The nodal bank, a stronghold of the Congress-NCP combine, is in deep financial trouble due to its suspicious loan distribution to some of its favoured co-operative banks as well as some loss-making sugar co-operative factories
Maharashtra State Co-operative Bank Ltd (MSCB), the nodal bank for all co-operative banks in the state, is in deep financial trouble due to its suspicious loan distribution to some of its favoured co-operative banks as well as some loss-making sugar co-operative factories.
The apex co-operative bank is scheduled to celebrate its centenary year next month in Pune in the presence of president Pratibhatai Patil and Union agriculture minister Sharad Pawar. The majority of the directors on the bank's 'jumbo' board (44 elected and 33 appointed, a total of 77 directors) belong to the Pawar-led Nationalist Congress Party (NCP). Some ministers from the ruling Congress-NCP combine like Ajit Pawar, Rajendra Shingane, Diliprao Deshmukh, Madan Patil, Hasan Mushrif and powerful leaders such as Vijaysinh Mohite-Patil, Sadashivrao Mandlik, Yashwantrao Gadakh, Prasad Tanpure, Jaywantrao Awale and Dilip Sopal are directors of MSCB.
For FY10, the bank's auditors, Joshi Nair and Associates, have given a 'D' grade to MSCB as it could score only 31 marks out of 100 based on various parameters. As per the provisional figures provided on the bank's site, for FY10, its gross non-performing assets (NPA) are 20.9%. However, while converting the same into net NPAs, the bank has shown the figure at 7.7%.
Although the auditors refused to share the audit report with Moneylife, according to some media reports, politicians are pressing hard to change MSCB's audit grade to 'C' from 'D' as a damage control measure. The bank has shown deposits of Rs21,500 crore and a net profit of Rs2.83 crore. However, according to the audit report, the bank had to suffer a loss of Rs1,070 crore, mainly due to NPAs.
The bank had to make a provision of Rs768 crore for the NPAs, but it failed to do so. In addition, for the NPAs, it made a provision of around Rs144 crore from its cash reserve instead of showing the same in the profit & loss account.
Banks in India are required to maintain a Capital Adequacy Ratio (CAR) of 9%; however, MSCB's CAR is 8.66%. In the audit report, the bank was able to score just one mark out of 48 marks that are assigned to CAR, loan worthiness, management and income, together. This was the main reason why the bank scored a 'D' grade in the auditor's report.
The MSCB is the apex co-operative bank in the state since 1954 and has initiated major schemes for the co-operative banking sector in India. It has been helping agricultural credit co-operatives and agricultural processing co-operatives. The bank provides re-finance facility to District Central Co-operative Banks, which cater to the agricultural sector.
It also promotes finance to artisans and agro-industrial co-operatives - especially sugar factories and spinning mills by providing them medium-term loans as well as interim loans.
Traditionally, MSCB has been a stronghold of the Congress-NCP. Even the efforts of the then ruling Shiv Sena-BJP combine in 1998 to take control of the apex co-operative bank had failed.

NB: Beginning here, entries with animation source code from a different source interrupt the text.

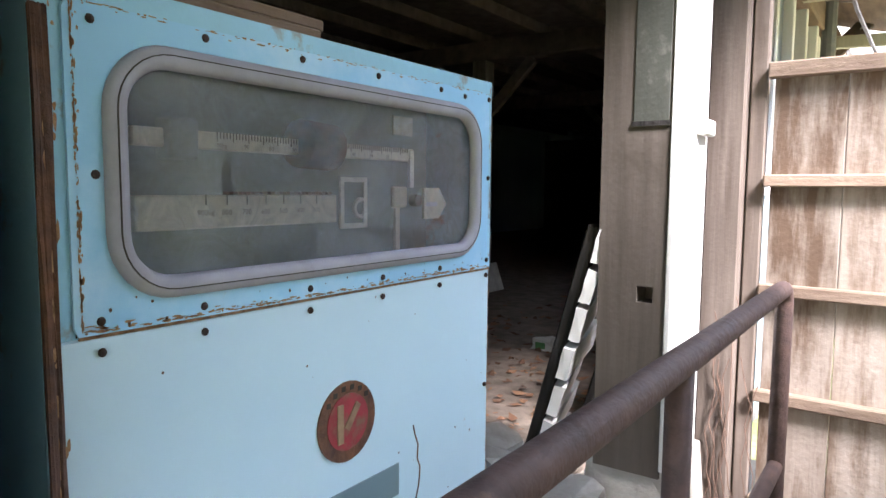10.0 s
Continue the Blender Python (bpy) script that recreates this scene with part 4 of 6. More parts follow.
paper = thing("paper_notice", "torn white printed sheet pinned below the orange board", "paper")
bm = bmesh.new()
nxp, nzp = 8, 12
grid = [[bm.verts.new((-4.53 + 0.20 * i / nxp + (0.004 if j > 8 else 0), 6.893 - 0.006 * math.sin(i * 0.9 + j * 0.35) - 0.010 * (j / nzp) ** 2, 1.20 - 0.305 * j / nzp)) for i in range(nxp + 1)] for j in range(nzp + 1)]
for j in range(nzp):
    for i in range(nxp):
        bm.faces.new((grid[j][i], grid[j + 1][i], grid[j + 1][i + 1], grid[j][i + 1]))
bmesh.ops.solidify(bm, geom=bm.faces[:], thickness=0.0008)
part("sheet", bm, M["paper"], paper)
for i in range(9):
    part("text_bar", boxbm((-4.44 + 0.01 * (i % 2), 6.8775, 1.150 - i * 0.021), (-4.355 - 0.012 * (i % 3), 6.8800, 1.153 - i * 0.021)), M["pvc"], paper)
bm = bmesh.new()
vs = [bm.verts.new(p) for p in ((-4.495, 6.882, 1.165), (-4.475, 6.880, 1.16), (-4.40, 6.874, 0.925), (-4.43, 6.862, 0.93))]
bm.faces.new(vs[::-1])
bmesh.ops.solidify(bm, geom=bm.faces[:], thickness=0.0008)
part("torn_fold", bm, M["paint_white"], paper, "torn curled strip")
for x in (-4.522, -4.34):
    part("pin", tube(bmesh.new(), [(x, 6.880, 1.19), (x, 6.896, 1.19)], 0.006, 8), M["rust"], paper, "rusty drawing pin")

# ---- upright enamel sign on the corner ----
sign = thing("enamel_sign", "tall white enamel sign with red and blue characters", "sign")
part("plate", boxbm((-4.094, 6.955, 0.78), (-4.082, 7.125, 1.715), 0.003), M["paint_white"], sign)
for i, z in enumerate((1.635, 1.475, 1.335)):
    bm = bmesh.new()
    box(bm, (-4.083, 7.0, z - 0.045), (-4.0805, 7.03, z + 0.05))
    box(bm, (-4.083, 7.0, z - 0.045), (-4.0805, 7.085, z - 0.022))
    if i:
        box(bm, (-4.083, 7.0, z + 0.028), (-4.0805, 7.085, z + 0.05))
        box(bm, (-4.083, 7.062, z - 0.045), (-4.0805, 7.085, z + 0.05))
    part("red_mark", bm, M["paint_red"], sign)
for i, ch in enumerate("冷蔵庫"):
    letters(ch, 0.125, M["paint_blue"], sign, facing_east(-4.0805, 7.04, 1.175 - i * 0.145), "blue_character")
for z in (0.82, 1.68):
    part("screw", tube(bmesh.new(), [(-4.083, 6.975, z), (-4.079, 6.975, z)], 0.006, 8), M["rust"], sign)

# ---- rubbish poster on the jamb ----
poster = thing("rubbish_poster", "printed rubbish sorting poster with picture rows nailed to the jamb", "poster")


def on_poster(u, v, lift=0.0):
    """A point of the curved sheet: u across, v down."""
    return Vector((-5.95 + (0.415 - 0.03 * v) * u - 0.012 * v, 6.745 - 0.03 * math.sin(u * 2.6) * (0.4 + 0.6 * v) - lift, 2.235 - 0.595 * v + 0.008 * u))


def poster_patch(name, u0, u1, v0, v1, mat, lift, label=""):
    bm = bmesh.new()
    n = max(2, int((u1 - u0) * 12))
    rows = [[bm.verts.new(on_poster(u0 + (u1 - u0) * i / n, v, lift)) for i in range(n + 1)] for v in (v0, (v0 + v1) / 2, v1)]
    for a, b in zip(rows, rows[1:]):
        for i in range(n):
            bm.faces.new((a[i], b[i], b[i + 1], a[i + 1]))
    if lift == 0:
        bmesh.ops.solidify(bm, geom=bm.faces[:], thickness=0.0012)
    return part(name, bm, mat, poster, label)


P = {k: surf("print_" + k, c, tuple(v * 0.9 for v in c), 0.6, (30, 30, 30), 0.0) for k, c in {"black": (0.03, 0.03, 0.035), "magenta": (0.45, 0.06, 0.22), "yellow": (0.75, 0.62, 0.03), "grey": (0.30, 0.30, 0.32), "brown": (0.26, 0.14, 0.08), "green": (0.12, 0.3, 0.12), "orange": (0.7, 0.3, 0.08), "red": (0.55, 0.06, 0.05), "navy": (0.04, 0.14, 0.24), "tan": (0.5, 0.36, 0.24)}.items()}
poster_patch("sheet", 0, 1, 0, 1, M["paint_white"], 0)
poster_patch("stripe", 0.06, 0.12, 0.12, 0.66, P["magenta"], 0.002)
poster_patch("stripe", 0.06, 0.12, 0.68, 0.87, P["yellow"], 0.002)
for v in (0.12, 0.215, 0.30, 0.39, 0.475, 0.565, 0.665, 0.775, 0.875):
    poster_patch("rule", 0.06, 0.96, v, v + 0.006, P["black"], 0.0025)
poster_patch("rule", 0.95, 0.962, 0.12, 0.875, P["black"], 0.0025)
for u in (0.64, 0.76):
    poster_patch("rule", u, u + 0.007, 0.12, 0.665, P["black"], 0.0025)
tones = ["grey", "grey", "brown", "brown", "tan", "tan", "green", "red", "black", "grey", "orange"]
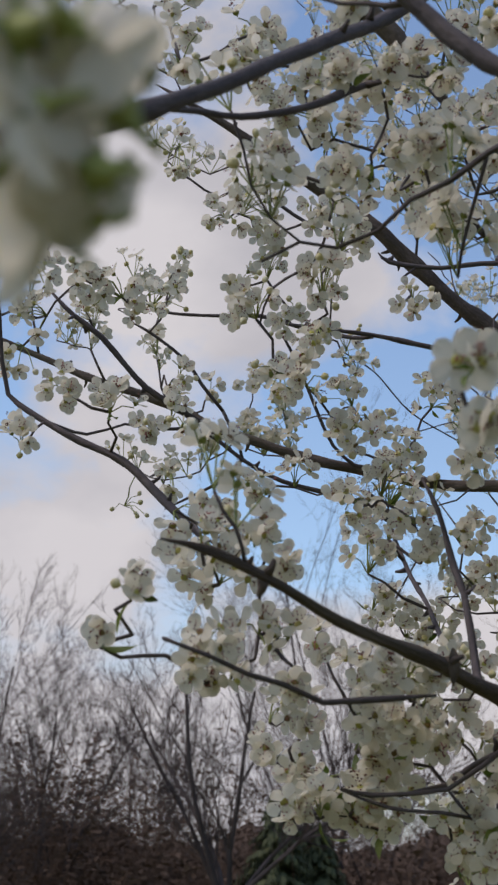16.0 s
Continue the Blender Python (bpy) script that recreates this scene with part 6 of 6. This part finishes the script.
blossom(-0.906, 0.723, 2.003, 0.018, 4, 1, 1)
blossom(-1.026, 0.787, 2.081, 0.019, 6, 1, 1)
blossom(-0.983, 0.788, 1.980, 0.016, 5, 2, 0)
blossom(-0.912, 0.779, 1.941, 0.017, 6, 1, 0)
blossom(-0.587, 0.892, 2.134, 0.018, 5, 0, 1)
blossom(-0.641, 0.938, 2.178, 0.017, 4, 0, 1)
blossom(-0.588, 1.090, 2.241, 0.017, 4, 0, 0)
blossom(-0.678, 1.024, 2.227, 0.017, 5, 0, 1)
blossom(-0.671, 1.113, 2.240, 0.020, 5, 1, 0)
blossom(-0.561, 0.948, 2.119, 0.016, 4, 0, 0)
blossom(-0.631, 1.049, 2.177, 0.016, 3, 1, 0)
blossom(-0.602, 1.094, 2.196, 0.019, 4, 1, 1)
blossom(-0.647, 1.206, 2.250, 0.023, 5, 0, 1)
blossom(-0.704, 0.908, 2.177, 0.019, 3, 1, 0)
blossom(-0.686, 0.852, 2.113, 0.016, 4, 1, 0)
blossom(-0.780, 1.014, 2.202, 0.017, 6, 0, 0)

blossom(-0.636, 0.582, 2.086, 0.020, 6, 1, 1)
blossom(-0.597, 0.584, 2.079, 0.020, 6, 1, 1)
blossom(-0.581, 0.616, 2.085, 0.020, 6, 1, 1)
blossom(-0.591, 0.604, 2.100, 0.020, 6, 1, 1)
blossom(-0.605, 0.641, 2.145, 0.020, 6, 1, 1)
blossom(-0.634, 0.600, 2.106, 0.020, 6, 1, 1)
blossom(-0.690, 0.586, 2.152, 0.020, 6, 1, 1)
blossom(-0.700, 0.615, 2.055, 0.020, 6, 1, 1)
blossom(-0.587, 0.629, 2.035, 0.020, 6, 1, 1)

blossom(-0.947, 0.604, 1.747, 0.019, 6, 0, 1)
blossom(-0.938, 0.637, 1.768, 0.019, 6, 0, 1)
blossom(-0.916, 0.645, 1.737, 0.019, 6, 0, 1)
blossom(-0.931, 0.696, 1.762, 0.019, 6, 0, 1)
blossom(-0.938, 0.565, 1.782, 0.019, 6, 0, 1)
blossom(-0.934, 0.601, 1.784, 0.019, 6, 0, 1)
blossom(-0.977, 0.701, 1.806, 0.019, 6, 0, 1)
blossom(-0.946, 0.733, 1.819, 0.019, 6, 0, 1)
blossom(-0.900, 0.605, 1.692, 0.019, 6, 0, 1)
blossom(-0.893, 0.621, 1.675, 0.019, 6, 0, 1)
blossom(-0.906, 0.672, 1.706, 0.019, 6, 0, 1)
blossom(-0.960, 0.606, 1.712, 0.019, 6, 0, 1)
blossom(-0.927, 0.555, 1.731, 0.019, 6, 0, 1)
blossom(-0.952, 0.540, 1.697, 0.019, 6, 0, 1)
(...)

The combine's effort to appoint an administrator for MSCB did not materialise at that time.
Earlier, in March, all parties in Maharashtra joined hands for the MSCB elections and got their representatives elected by a seat-sharing formula. This shows why despite very strong 'strictures' from the auditors, no one, including the opposition parties, is willing to speak about it. Given the political pressure and involvement of all parties, one should not be surprised if the Maharashtra government bails out MSCB from this financial mess.